The stools in an improvised cinema also appear “alive”, a herd or a swarm frozen in movement (or maybe sawed off elephant’s feet) and entranced by the – blank - screen. It stays black whilst over menacing film music and gurgling water a computer voice is talking about “semi-conductors”, then asks: “Who is master, who is slave?”

- HAL, that you?

Crossing through the atrium once again, you discover another screening room, back to back with the first, and the same soundtrack is playing here, only now with images (computers don’t care about an information’s medium). A galaxy like van Gogh’s night sky, a fish in close-up that is not a coelacanth but looks like one, a little.

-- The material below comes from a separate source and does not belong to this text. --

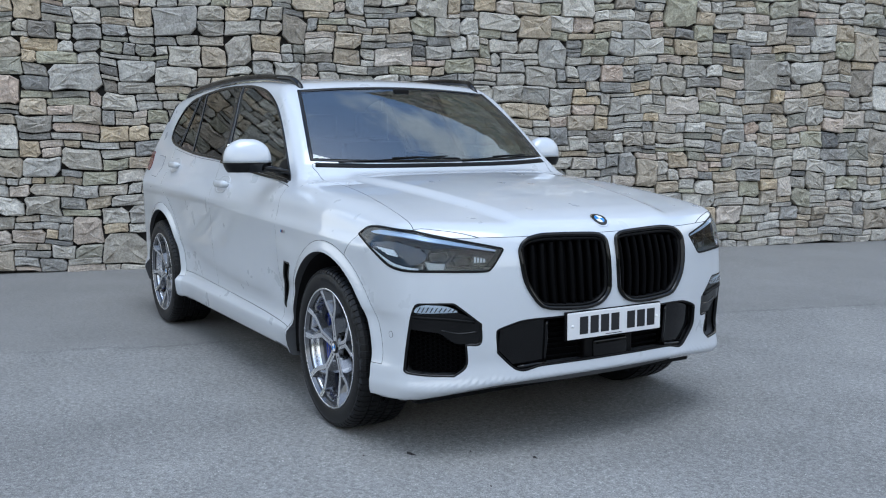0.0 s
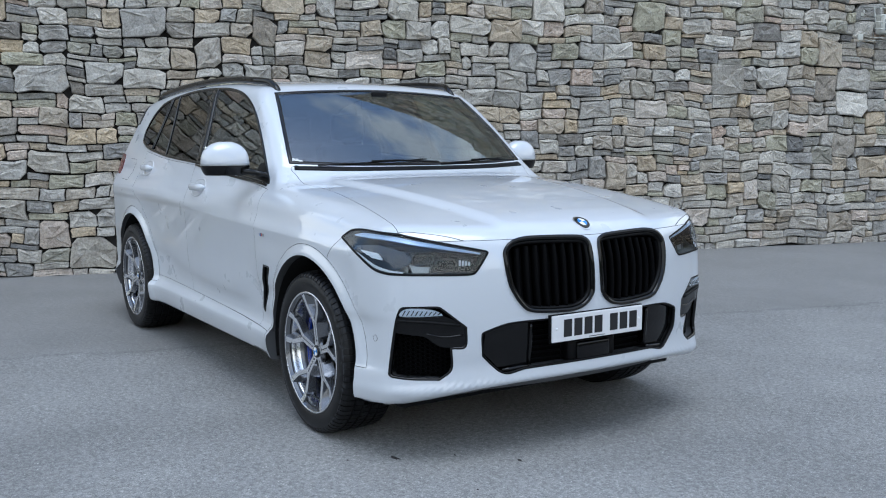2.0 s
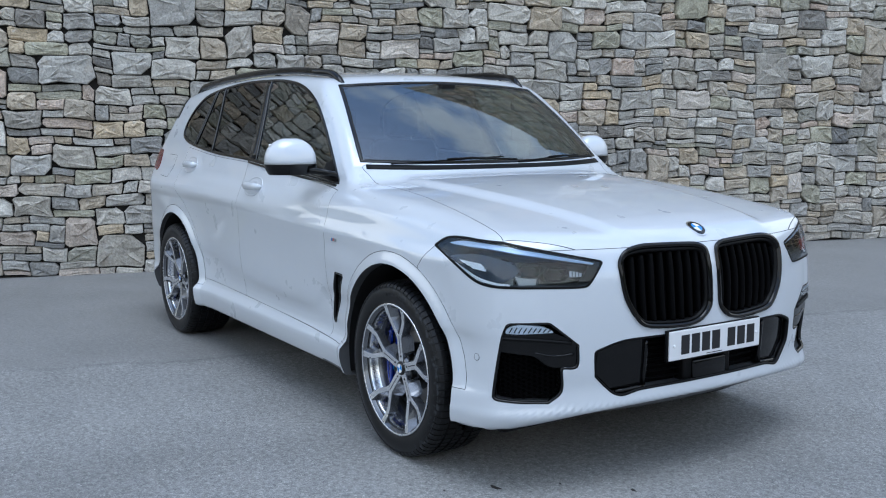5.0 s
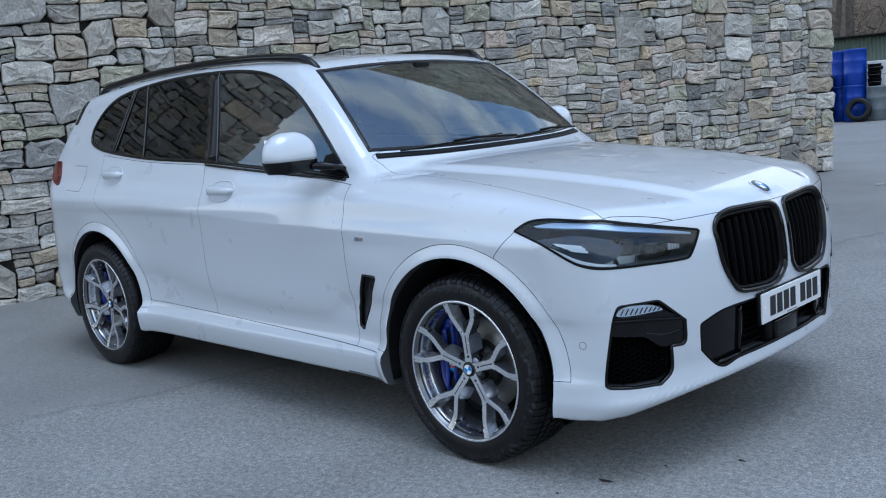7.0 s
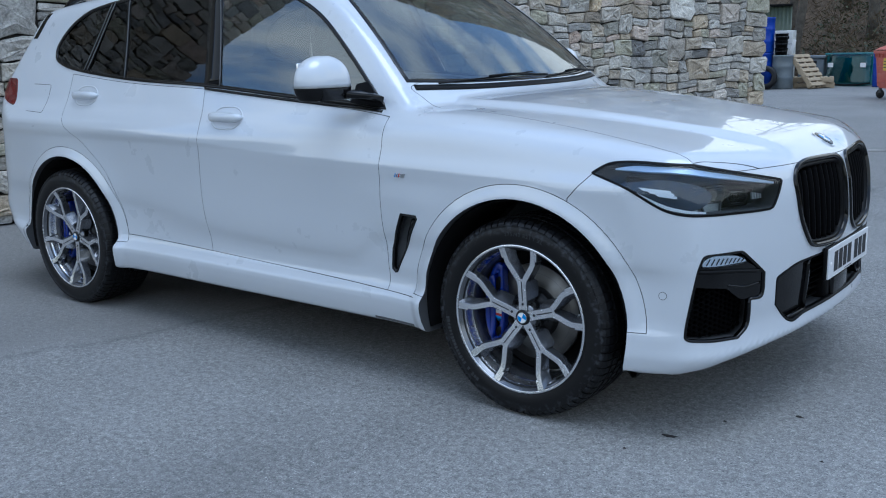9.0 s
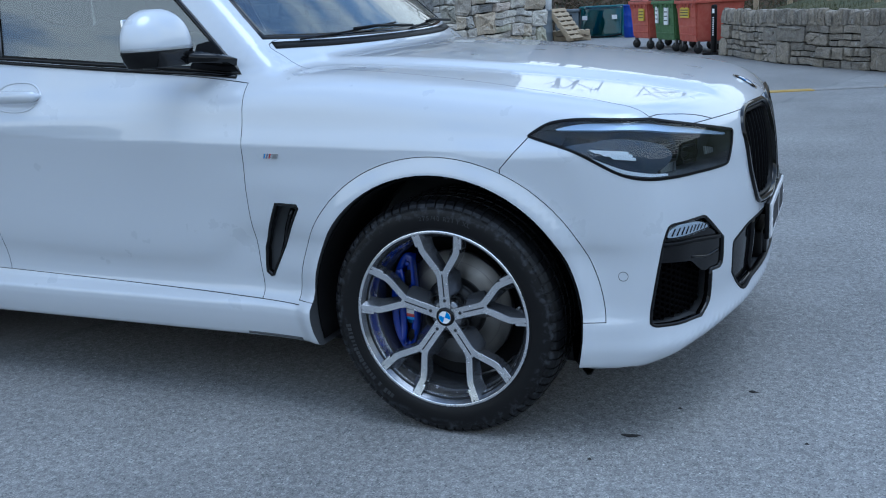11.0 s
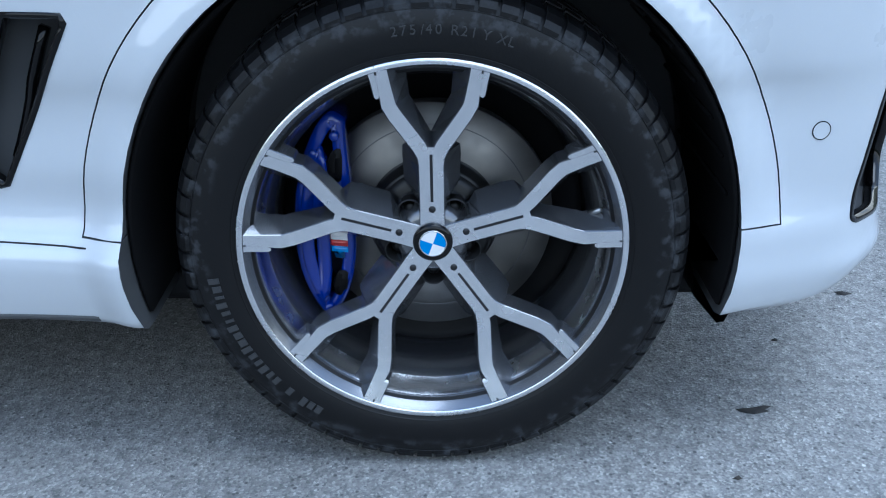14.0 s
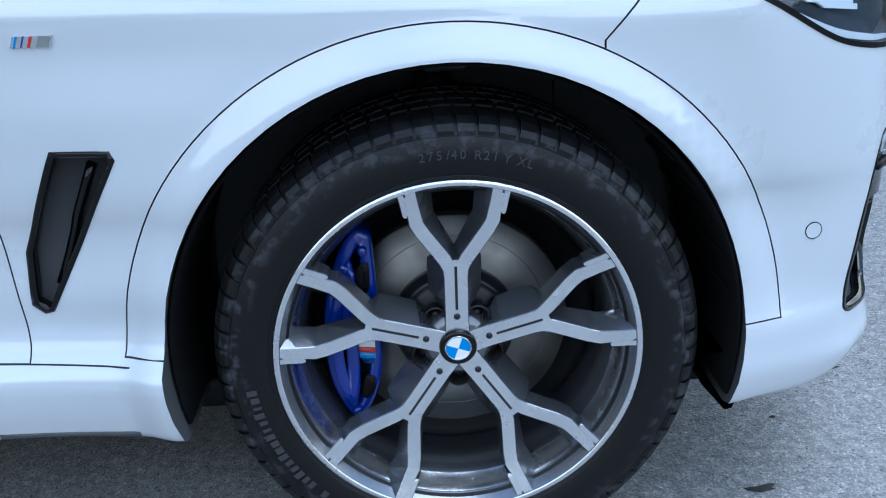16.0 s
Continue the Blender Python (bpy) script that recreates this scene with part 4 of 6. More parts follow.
    # brake
    disc = part("brake_disc", lathe([(.060, -.040), (.092, -.040), (.096, -.036), (.098, -.012), (.103, -.010), (.186, -.010), (.187, -.006), (.187, .014), (.11, .016)], 96), DISC, wheel, "grey iron brake disc with a worn face")
    disc.data.materials.append(BOLT)
    for p in disc.data.polygons:
        p.material_index = 1 if math.hypot(p.center.x, p.center.z) < .101 else 0
    for r in (.152,):
        part("wear_line", lathe([(r, -.0102), (r + .0007, -.0108), (r + .0014, -.0102)], 80), STEEL, disc)
    part("disc_hat", lathe([(.040, -.052), (.080, -.050), (.088, -.044), (.092, -.038)], 60), BOLT, disc)
    part("back_plate", lathe([(.05, .03), (.225, .03), (.235, .02)], 64), SATIN_BLACK, disc)
    flip = 1 if caliper_side > 0 else -1

    def cast(loop, y0, y1, round_off):
        """A cast plate seen along the axle: loop of (x, z), from the back y0 to the face y1, with a rounded edge."""
        p = np.array(loop, float) * (flip, 1)
        q = inset(p, round_off)
        mid_p = inset(p, round_off * .3)
        return loft([np.column_stack([a[:, 0], np.full(len(a), y), a[:, 1]]) for a, y in ((inset(p, .02), y0 - .001), (p, y0), (p, y1 + round_off), (mid_p, y1 + round_off * .3), (q, y1), (inset(p, .02), y1 + .0005))], True)

    caliper = part("brake_caliper", cast(curve_through([(-.127, .172), (-.127, .172), (-.150, .182), (-.172, .160), (-.196, .105), (-.210, .040), (-.213, -.030), (-.204, -.090), (-.180, -.142), (-.160, -.150), (-.138, -.118), (-.124, -.070), (-.120, -.020), (-.122, .050), (-.125, .11)], 3), .03, -.050, .008), BLUE, wheel, "deep blue brake caliper")
    bridge = part("caliper_bridge", cast(curve_through([(-.165, .135), (-.188, .090), (-.200, .035), (-.203, -.030), (-.194, -.085), (-.172, -.125), (-.160, -.085), (-.158, -.02), (-.160, .05), (-.156, .10)], 3), -.045, -.060, .006), BLUE, caliper)
    # raised black plates stand in for the shade of hollows in the casting
    for loop in ([(-.134, .128), (-.150, .122), (-.156, .098), (-.150, .078), (-.136, .080)], [(-.130, .060), (-.142, .056), (-.150, .012), (-.128, .012)], [(-.134, -.075), (-.150, -.072), (-.158, -.108), (-.146, -.112)]):
        part("caliper_recess", cast(curve_through(loop, 3), -.046, -.0508, .0005), SATIN_BLACK, caliper)
    for mat, z0, z1 in ((WHITE, -.002, -.016), (RED, -.0165, -.026), (SKY_BLUE, -.0265, -.036)):
        part("stripe", cast([(-.132, z0 - .003), (-.1575, z0), (-.1575, z1), (-.132, z1 - .003)], -.046, -.0516, .0003), mat, caliper)
    for x, z in ((-.142, .150), (-.175, .122), (-.166, -.132)):
        part("caliper_bolt", lathe([(.0001, -.064), (.006, -.064), (.0075, -.061), (.0078, -.045)], 12, Matrix.Translation((x * flip, .004, z))), BLUE, caliper)
    return wheel


for axle, width, y, turn in ((0.0, 0.0, -.833, .03), (-2.975, .02, -.845, .5)):
    w = build_wheel(width, 0.0, 1, True)
    w.matrix_local = pose(axle, y, HUB) @ Matrix.Rotation(0 if axle == 0 else .55, 4, "Y")
    for o in w.children_recursive:
        if o.name.split(".")[0] == "brake_caliper":
            o.matrix_local = Matrix.Rotation(0 if axle == 0 else -.55, 4, "Y")
        if o.name.split(".")[0] in ("tyre",):
            o.matrix_local = Matrix.Rotation(0 if axle == 0 else -.55, 4, "Y")
    copy_thing(w, pose(axle, -y, HUB, 0, 0, 180))
# ---- glass ----
def both_sides(name, bm, mat, label="", parents=(None, None), smooth=True):
    """A part on the car's right and its twin on the left."""
    ob = part(name, bm, mat, parents[0] or car, label, smooth)
    return ob, mirrored(ob, parents[1] or car)


def clear(*obs):
    for ob in obs:
        ob.visible_shadow = False


def polish(normal_of, *obs):
    """Panes shine along the even curve of their glass, whatever the panel edges round them do."""
    for ob in obs:
        me = ob.data
        nrm = []
        for lp in me.loops:
            co = me.vertices[lp.vertex_index].co
            nrm.append(normal_of(co))
        face = [p.normal.copy() for p in me.polygons for _ in p.loop_indices]
        out = []
        for n, f in zip(nrm, face):
            d = n.dot(f)
            out.append(n if d > .5 else -n if d < -.5 else f)
        me.normals_split_custom_set([tuple(v) for v in out])


def screen_normal(co):
    e = 1e-3
    g = lambda x, y, z: x - float(screen_x(abs(y), z))
    return Vector([g(*(co + d)) - g(*(co - d)) for d in (Vector((e, 0, 0)), Vector((0, e, 0)), Vector((0, 0, e)))]).normalized()


def window_normal(co):
    return Vector((0, math.copysign(1, co.y), .36 + .30 * (co.z - 1.2))).normalized()


screen = part("windscreen", sheet(inset(SCREEN_LOOP, .004), SCREEN, -.001, .005, .04), GLASS_SCREEN, car, "clear windscreen mirroring the sky")
clear(screen)
polish(screen_normal, screen)
part("screen_surround", strip(inset(SCREEN_LOOP, .012), SCREEN, .024, .0015, .005, True, .03), GLOSS_BLACK, screen, "black printed edge")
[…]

Elsewhere in the show: a radio play narrated by a Rosetta stone, a large grey one stood before more stools (another school of stools?), and contrary to the film(s), this is in German only.

Truly alive is the yeast culture that with the help of many cables got connected to a complex machinery and, so they claim, “controls the whole show” by some scientific hocus-pocus. They might refer to the shutters arrhythmically opening and shutting in every rooms, domotics gone wild. This turns out to be Parreno’s leitmotif: Cyborgisation, computers on the rise, AI (A”I”) taking control over the biosphere and transforming – not terra- but “HD-forming” - our human habitat, old school bio, sheepish, life so very trustful, so very unsuspicious, right up until it’s too late and the mighty microchips rise to power (mwahahaha; evil laugh). Slowly, almost imperceptibly, A”I” is taking over, and why shouldn’t it: It’s all the same and only logical, human cultures and their stories a thing of the past.

Artificial “Intelligence”, big data, creation natural, biological, or technical. And artistic. A co-show of Parreno and his compatriot Loris Gréaud could be fun after what the latter recently sold at Hetzler Gallery on Gallery Weekend.

Jars, test tubes, but no brains inside (Lovecraft), nor homunculi (Goethe), just a yellow liquid that could be urine samples and really is that yeast culture (we suppose). In the end, all it does might be to provide some electricity, and I bet you could come up with better things to produce from yeast (beer being one, donuts, and pretzels!, another). In a way, Parreno turns the building into a “living” organism, the state owned and managed MGB a modern Leviathan (props to T. Hobbes).

And what kind of art will they cherish, our revered artificial heirs? A monochrome white diptych could be the answer, sterile, clinical, rational, technocratic, inoffensive, dead. Or maybe a flickering white plexi glass wall of light? Parreno added both. The room with the cyborg yeast is only on first view homely decorated, with flowery wallpapers for the today’s microprocessor, but on closer inspection it’s too regular, too repetitive for a human soul, every pattern a I and every blank a 0.

Others rooms are left empty, life has moved out and nothing but moving shutters remains.

To lighten things up, some space has been reserved for those drawings we already know from the films in the atrium, on paper this time. Some are more figurative, others hardly recognizable, but all motives “biological”: Insects, landscapes, roots (am I wrong in seeing HR Giger aesthetics?) and woods, a meteor or the Big Bang, all monochrome and very sombre. When in New York, Philippe Parreno stays at the Waldorf Astoria - there’s one in Berlin too, good to know for the art groupie among you -, as seems safe to infer from indecipherable notes on the framed sheets of a hotel notepad. Could a computer have written them?

The show is nameless as befits our future (and besides, names create identity, identification, individuality, all those something–ist things of the past). An artificial piranha kisses a goldfish on the lips, there’s your peace on earth. Insects, fish, eight-billion-people, swarm animals best suits a technological society. There must be no differences among the swarm, the colony. MGB names “life”, “time”, “in- and outside” among Philippe Parreno’s main topics. Today, our creation myth is “scientific”, and “true” (but this time!). So what?

Isn’t it fitting: Even MGB’s exhibition photos look more Photoshopped than is good for you, with that typical cold, and dead, digital, aesthetics.